Etmanski became a parent activist in the disability movement in British Columbia after his second daughter was born with Down syndrome. Along with his partner, Vickie Cammack, Etmanski created the framework for a Registered Disability Savings Plan, which is like an RESP (Registered Education Savings Plan) but for families who want to financially plan for their children with disabilities. The work came out of identifying a fear: his child’s limited ability to generate income as an adult. In 2008, after years of work, Canadians got the world’s first RDSP. Today, there’s more than $2-billion in RDSPs in the bank for people with disabilities.
If there’s one through-line, it’s that the work of creating social change is never-ending. But the rewards are massive.
Reading the book felt electric because I needed to be reminded that creating change is possible.
Impact lays out the six patterns Etmanski identified when it comes to successful attempts to create social change. And I love a good plan. Here are a few phrases from Impact I found particularly life-giving:
On inclusive movements being better than committees or task forces:
Movements address the most critical yet elusive set of change variables: culture. I’m referring to the hard-to-change habits, beliefs, working relationships, authority flows and stories about the way things should be that most of us prefer to hang on to.
On being inspired by a history of overturning cultural norms — in this case the Abolitionist movement:
It started in 1787 when twelve abolitionists met in the back room of a London print shop, determined to abolish slavery. At the time, 75 percent of the world’s people were either enslaved or in forced labour or serfdom. Slavery, not freedom, was the norm.
Referencing Jane Jacobs’ book Systems of Survival and the reality that government is inherently conservative and doesn’t do change well:
Governments today are expected to do more with less, to increase productivity as resources decline. As citizens we want government to anticipate problems and prevent them before they arise. At the same time, governments must respond to a sophisticated citizenry that expects government to keep pace with the technologies, choices, standards and personalized services we encounter in the private sector. We want our public services to be as responsive and as tailored as Netflix, but at no extra cost.

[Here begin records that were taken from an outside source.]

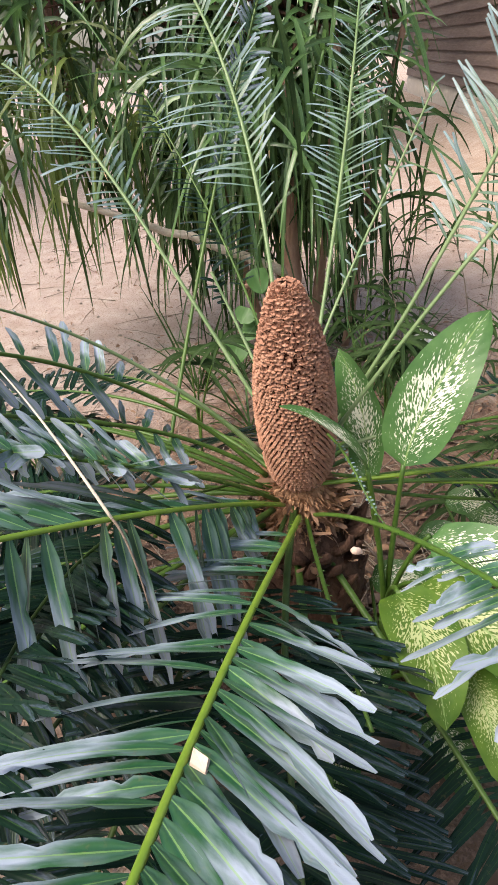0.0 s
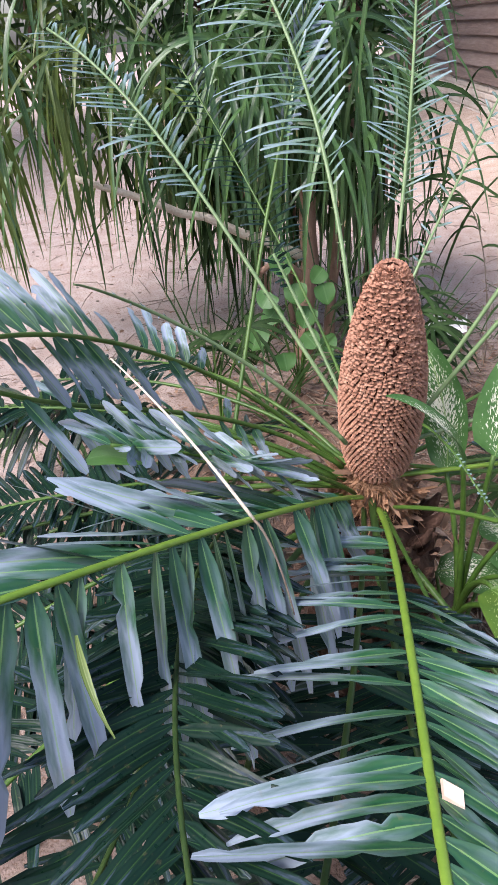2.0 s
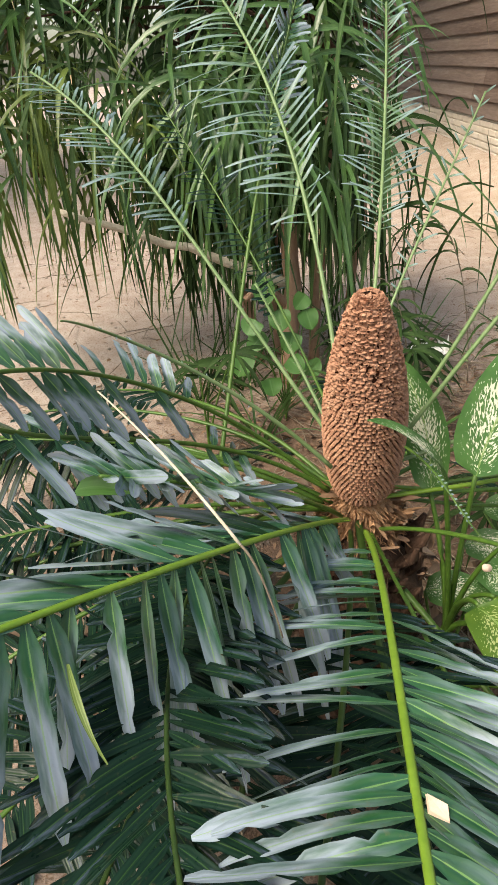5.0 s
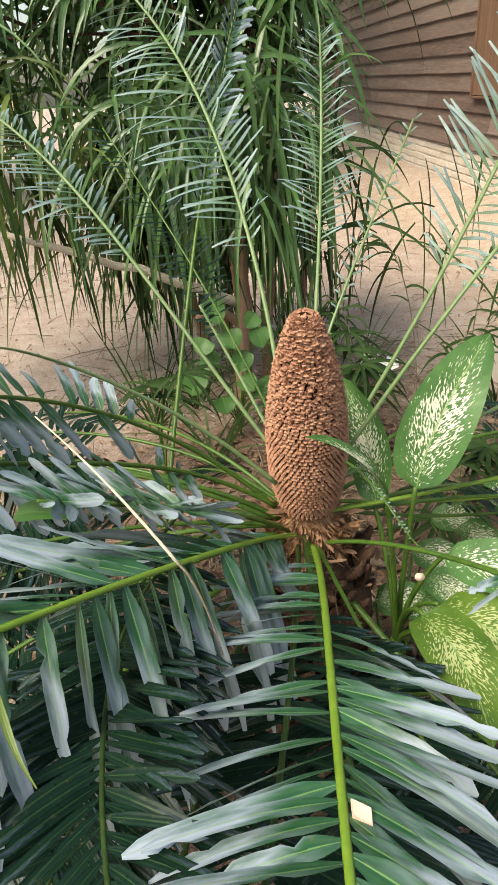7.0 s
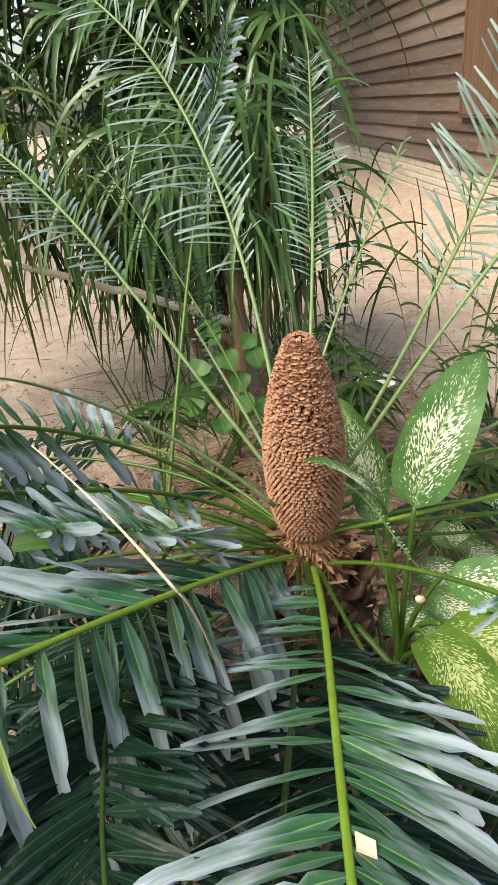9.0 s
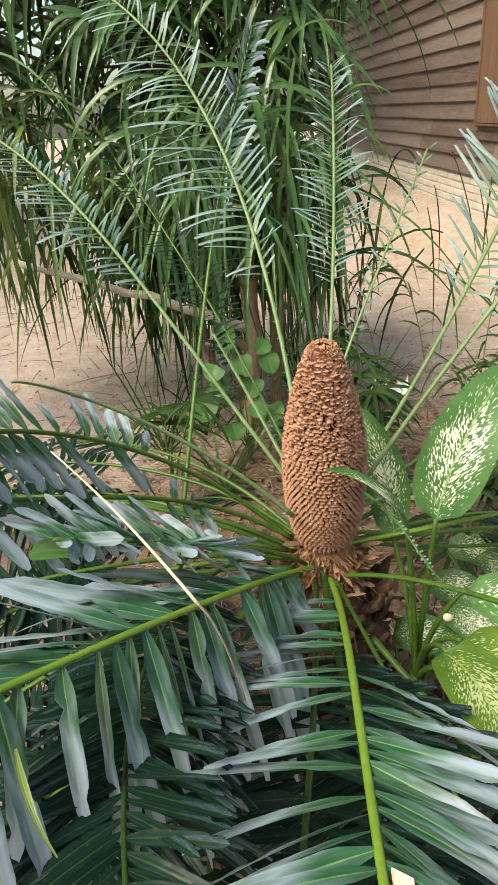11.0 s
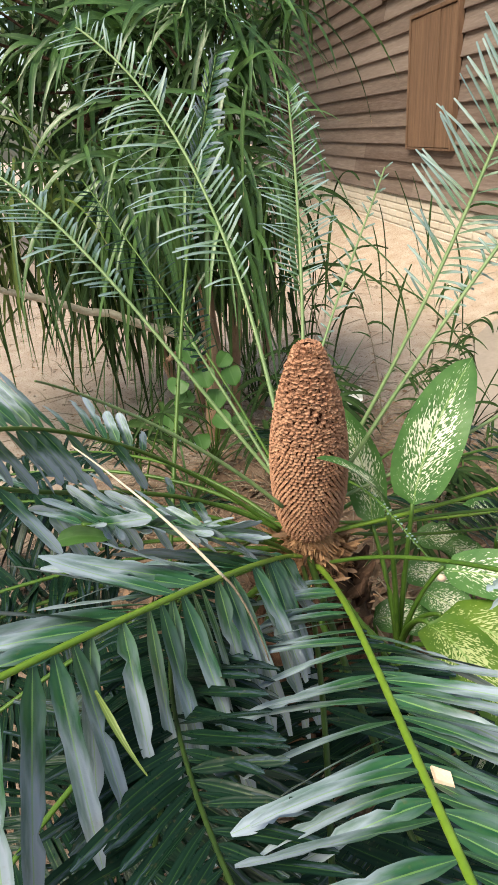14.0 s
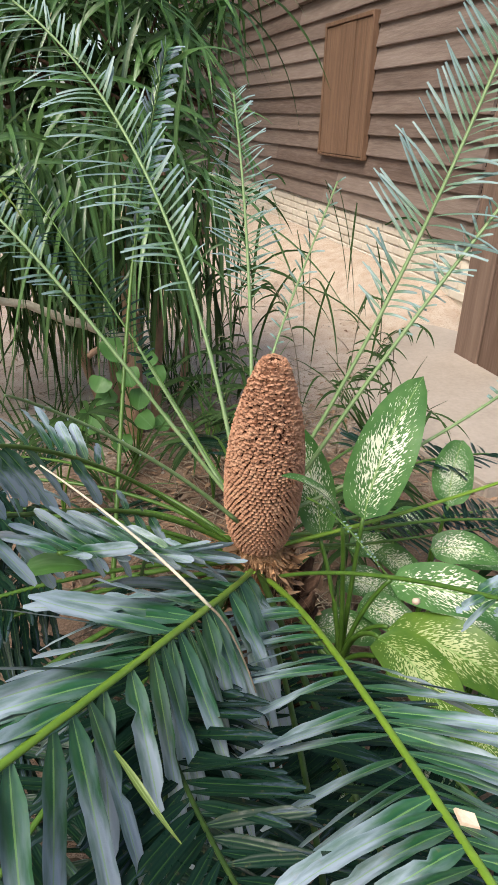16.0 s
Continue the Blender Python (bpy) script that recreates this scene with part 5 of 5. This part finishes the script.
def build_litter():
    acc, shaded_litter, twigs, stones = Acc(), Acc(), Acc(), Acc()
    rng.seed(91)
    for k in range(5200):
        if k < 1700:
            a, r = rng.uniform(0, 6.28), abs(rng.normal(0, 0.7))
            x, y = 0.1 + r * math.cos(a), 0.2 + r * math.sin(a) * 1.1
        elif k < 2700:
            x, y = rng.uniform(-2.2, 1.9), rng.uniform(0.8, 4.5)
        else:
            x, y = rng.normal(0.35, 0.55), rng.normal(1.4, 0.5)
        z = ground_z(x, y) + rng.uniform(0.002, 0.02)
        a, ln = rng.uniform(0, 6.28), rng.uniform(0.02, 0.075) * (1 if k < 1700 else 0.5)
        d = unit((math.cos(a), math.sin(a), rng.normal(0, 0.25)))
        up = unit((rng.normal(0, 0.4), rng.normal(0, 0.4), 1))
        sd = unit(np.cross(d, up))
        w = ln * rng.uniform(0.2, 0.5)
        p = np.array((x, y, z))
        (shaded_litter if k < 1500 else acc).ribbon([p, p + d * ln * 0.33 + up * ln * 0.06, p + d * ln * 0.66 + up * ln * 0.08, p + d * ln], [sd] * 4, [up] * 4, [w * 0.2, w, w * 0.85, w * 0.1], 0.2)
        if k % 4 == 0:
            a2, l2 = rng.uniform(0, 6.28), rng.uniform(0.05, 0.3)
            e = np.array((math.cos(a2), math.sin(a2), rng.uniform(-0.02, 0.08))) * l2
            twigs.tube([p, p + e * 0.5 + (0, 0, 0.006), p + e], [0.0022, 0.002, 0.0012], 5)
    for k in range(800):
        x, y = rng.uniform(-2.2, 1.9), rng.uniform(0.7, 5.0)
        r = abs(rng.normal(0, 0.004)) + 0.002
        c = np.array((x, y, ground_z(x, y) + r * 0.3))
        stones.tube([c - (0, 0, r * 0.6), c, c + (0, 0, r * 0.55)], [r * 0.7, r, r * 0.5], 6)
    tagged(part("leaf_mulch", shaded_litter, DRY_DARK), "dark brown leaves heaped under the plants, shade painted into their colour", "leaf litter", kind="stuff")
    tagged(part("leaf_litter", acc, DRY), "dry brown leaves scattered over the soil", "leaf litter", kind="stuff")
    tagged(part("twig_litter", twigs, TWIG), "thin dry twigs scattered over the soil", "twigs", kind="stuff")
    tagged(part("pebble_scatter", stones, CONCRETE), "small pale pebbles scattered on the sand", "pebbles", kind="stuff")


build_litter()


def build_scrap():
    acc, n = Acc(), 7
    rng.seed(17)
    verts = [(0.60 + 0.16 * (i / (n - 1) - 0.5) + rng.normal(0, 0.008), 1.75 + 0.12 * (j / (n - 1) - 0.5) + rng.normal(0, 0.008), 0.045 + abs(rng.normal(0, 0.035))) for j in range(n) for i in range(n)]
    acc.add(verts, [(j * n + i, j * n + i + 1, j * n + i + n + 1, j * n + i + n) for j in range(n - 1) for i in range(n - 1)])
    tagged(part("paper_scrap", acc, PAPER, smooth=False), "crumpled white paper scrap lying on the soil", "litter")


build_scrap()

stalk_acc = Acc()
stalk_acc.tube(bezier([(-0.345, -0.305, 0.930), (-0.284, -0.362, 0.900), (-0.240, -0.412, 0.876), (-0.187, -0.460, 0.822)], 18), np.linspace(0.0010, 0.0021, 18), 6)
stalk = tagged(part("dry_stalk", stalk_acc, STRAW), "dry straw-coloured stalk fallen across the fronds", "dry stalk")
end_acc = Acc()
end_acc.tube(bezier([(-0.187, -0.460, 0.822), (-0.172, -0.470, 0.812), (-0.158, -0.490, 0.775), (-0.149, -0.508, 0.738)], 10), np.linspace(0.0017, 0.0008, 10), 5)
part("broken_end", end_acc, TWIG, stalk, "thin brown broken end")

chip = Acc()
chip.add([(0, 0, 0), (0.020, -0.004, 0.001), (0.024, -0.020, 0.0), (0.004, -0.016, 0.001), (0.001, -0.001, 0.005), (0.019, -0.005, 0.006), (0.022, -0.018, 0.005), (0.005, -0.015, 0.006)],
         [(3, 2, 1, 0), (4, 5, 6, 7), (0, 1, 5, 4), (1, 2, 6, 5), (2, 3, 7, 6), (3, 0, 4, 7)])
chip_ob = part("wood_chip", chip, CHIP, smooth=False)
chip_ob.matrix_world = pose(-0.0625, -0.7245, 0.8215, 6, 4, -20) @ Matrix.Scale(0.75, 4)
tagged(chip_ob, "pale chip of wood resting on a frond", "wood chip")

fallen = broad_leaf([(-0.372, -0.375, 0.842), (-0.357, -0.38, 0.852), (-0.332, -0.385, 0.854), (-0.307, -0.39, 0.845)], (0, -0.4, 0.9), 0.027, "fallen_leaf", None, mat=ROUND_LEAF, seg=8)
tagged(fallen, "fresh green leaf caught among the fronds", "leaf")

bud = Acc()
bud.tube([(0.082, -0.436, 0.752), (0.078, -0.440, 0.757), (0.073, -0.444, 0.761), (0.070, -0.446, 0.763)], [0.002, 0.0042, 0.0046, 0.002], 8)
part("bud", bud, CHIP, cycad, "small whitish dried bud")


yellow = Acc()
ycurve = bezier([(-0.303, -0.661, 0.888), (-0.295, -0.680, 0.889), (-0.284, -0.708, 0.884), (-0.268, -0.721, 0.862)], 10)
yt = np.gradient(ycurve, axis=0)
ysides = [unit(np.cross(unit(q), (0.35, -0.6, 0.7))) for q in yt]
yellow.ribbon(list(ycurve), ysides, [np.cross(a, unit(q)) for a, q in zip(ysides, yt)], [0.002, 0.003, 0.004, 0.005, 0.0055, 0.005, 0.004, 0.003, 0.002, 0.001], 0.3)
part("leaflet", yellow, YELLOW_LEAF, cycad, "yellowing curled leaflet")
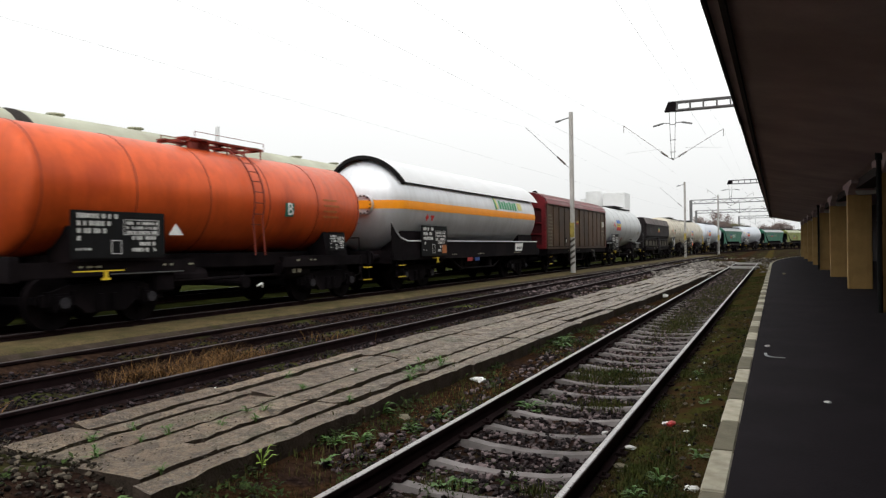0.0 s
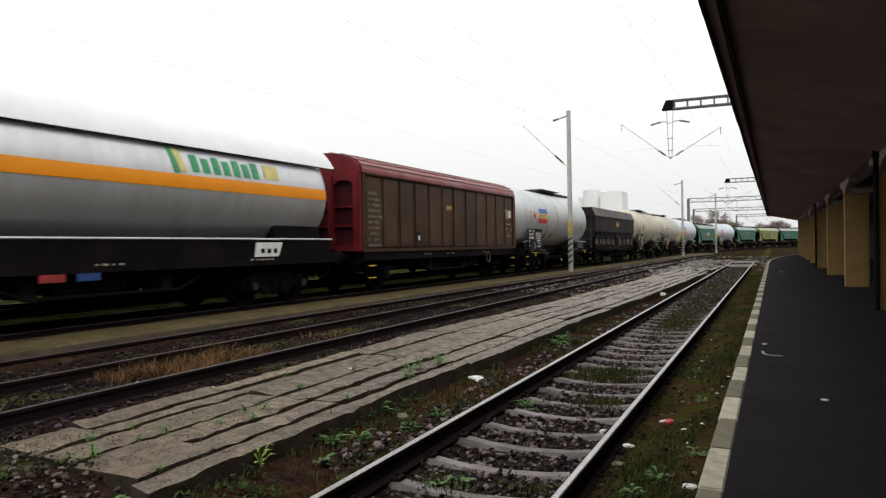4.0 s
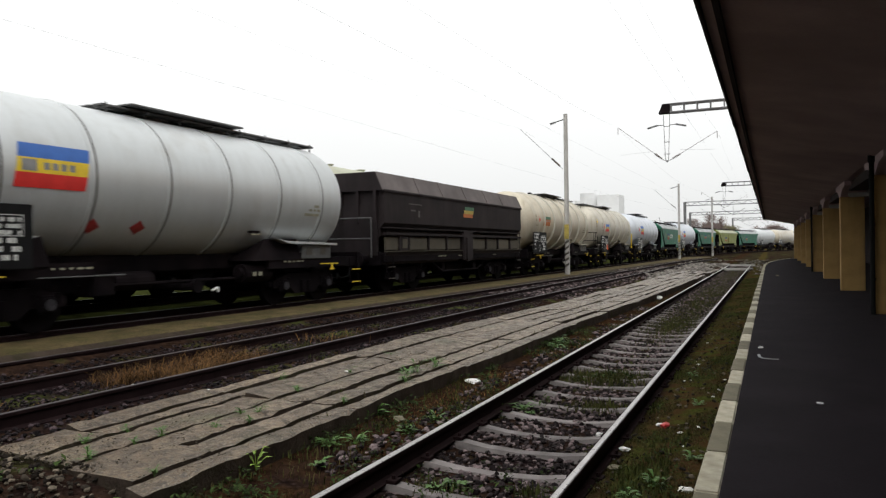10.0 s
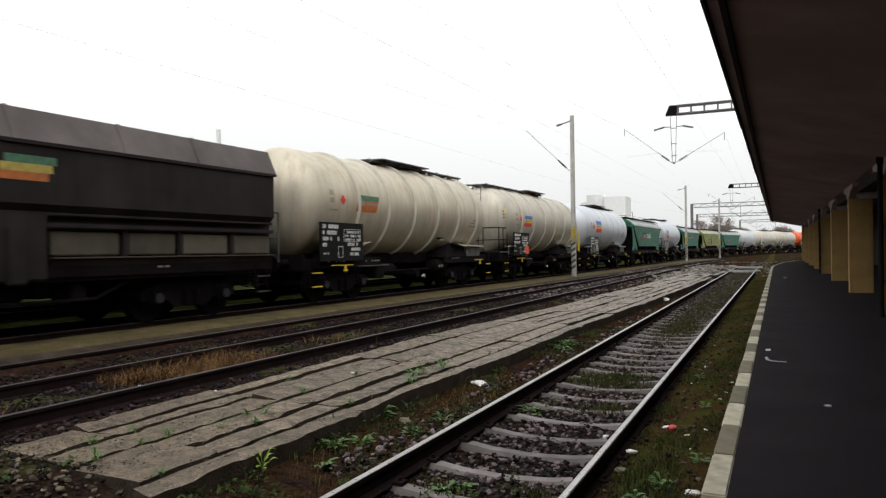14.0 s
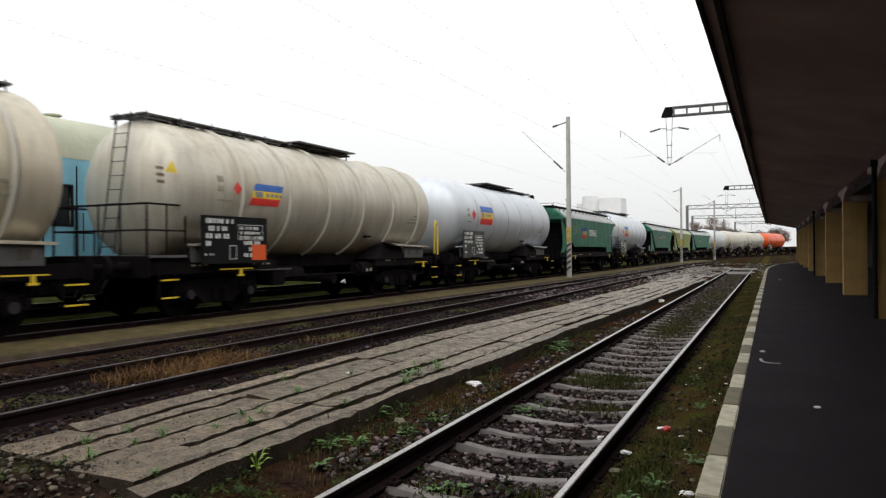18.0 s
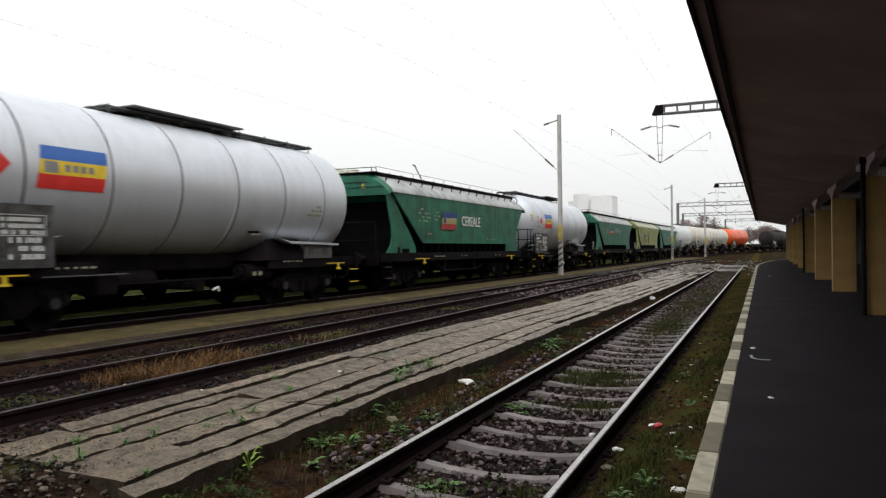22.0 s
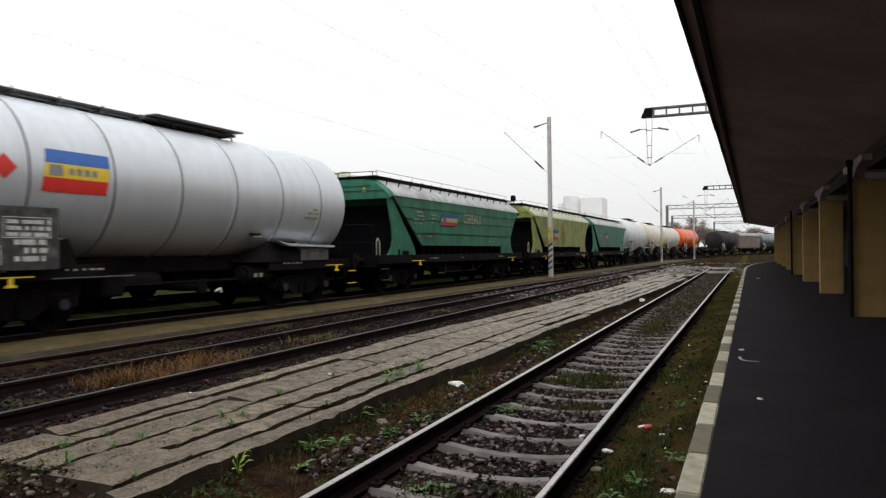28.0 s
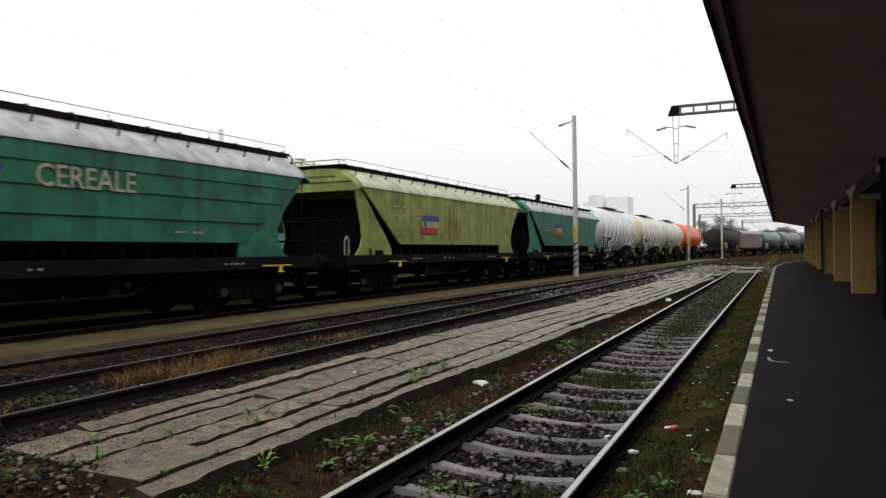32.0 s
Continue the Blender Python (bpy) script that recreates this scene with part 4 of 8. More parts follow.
    if flag:
        if paint == "beige":
            flag_on(w, flag_y, -8, r, zc, 1.05, 18, 0.2, ("old_orange", "old_orange", "old_green"))
        elif paint == "cream":
            flag_on(w, flag_y - 0.24, -10, r, zc, 0.98, 19, 0.2)
        else:
            flag_on(w, flag_y, -10.5, r, zc, 1.26, skew=0.11)
        bm = bmesh.new()
        for k in range(-7, 8):
            hw = (0.13 if paint in ("beige", "cream") else 0.20) * (1 - abs(k) / 7.6)
            shell(bm, flag_y - 0.62 - hw, flag_y - 0.62 + hw, 2.4 + k * (0.7 if paint in ("beige", "cream") else 1.05), 2.4 + (k + 1) * (0.7 if paint in ("beige", "cream") else 1.05), zc, r + 0.004, seg=1)
        part("hazard_diamond", bm, M["redm"], w, "red hazard diamond")
        bm = bmesh.new()
        for k in range(3):
            shell(bm, flag_y - 1.22, flag_y - 1.04 + (0.22 if k == 0 else 0), -9 + 8 * k, (-7.4 if k == 0 else -4) + 8 * k, zc, r + 0.004)
        stencil("marking", bm, M["faded"], w)
        hook = one("tow_hook", M["frame"], w, lambda bm: rbox(bm, (1.24, 1.85, zc - r * 0.60), (0.12, 0.30, 0.06), 0.015))
        one("hook_edge", M["faded"], hook, lambda bm: rbox(bm, (1.30, 1.85, zc - r * 0.635), (0.03, 0.34, 0.03), 0.008))
        if paint == "grey_tank":
            for y in (-2.35, -1.35):
                one("hazard_diamond", M["old_red"], w, lambda bm: [shell(bm, y - 0.17 * (1 - abs(k) / 5.6), y + 0.17 * (1 - abs(k) / 5.6), -36 + k * 1.1, -34.9 + k * 1.1, zc, r + 0.004, seg=1) for k in range(-5, 6)], "faded red diamond low on the barrel")
    return w, bogie(w, -L / 2 + 2.75) + bogie(w, L / 2 - 2.75)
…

On operating from a place of empathy in order to get the work done:
Democratic governments are works in progress. Governments seem stuck. Designed for the machine era, they appear out of place in our digital world. They need our help.
Advocating with empathy means:
- Understanding government, not ridiculing or ignoring it
- Following Martin Luther King’s advice and conducting ourselves “on the high plane of dignity and discipline”
- Refreshing our democratic institutions
When I read this, I think of the highly-organized, long-term work of the Black Lives Matter movement, which has been a vehicle for pressing for the defunding of police, which is taking root now, after years of pressure. I also think about how many of these themes are echoed by U.S. Congress representative Alexandria-Ocasio Cortez: “Let this moment radicalize you. Let this moment put everything into stark focus. Are we going to let our fear paralyze us? Or are we going to turn our fear into fuel? . . . No one president is the answer. You are the answer. Mass movements are the answer.”
If there’s any one theme that has emerged for me during the Covid era, it’s that all our everyday acts connect us to everyone else — the food we eat, the spaces we inhabit, the work we do for each other — and when we shortchange the system, skirting fairness and respect to save money, people suffer.
Knowing this, as AOC said above, we need to focus. I’m so grateful for a book that shows us how.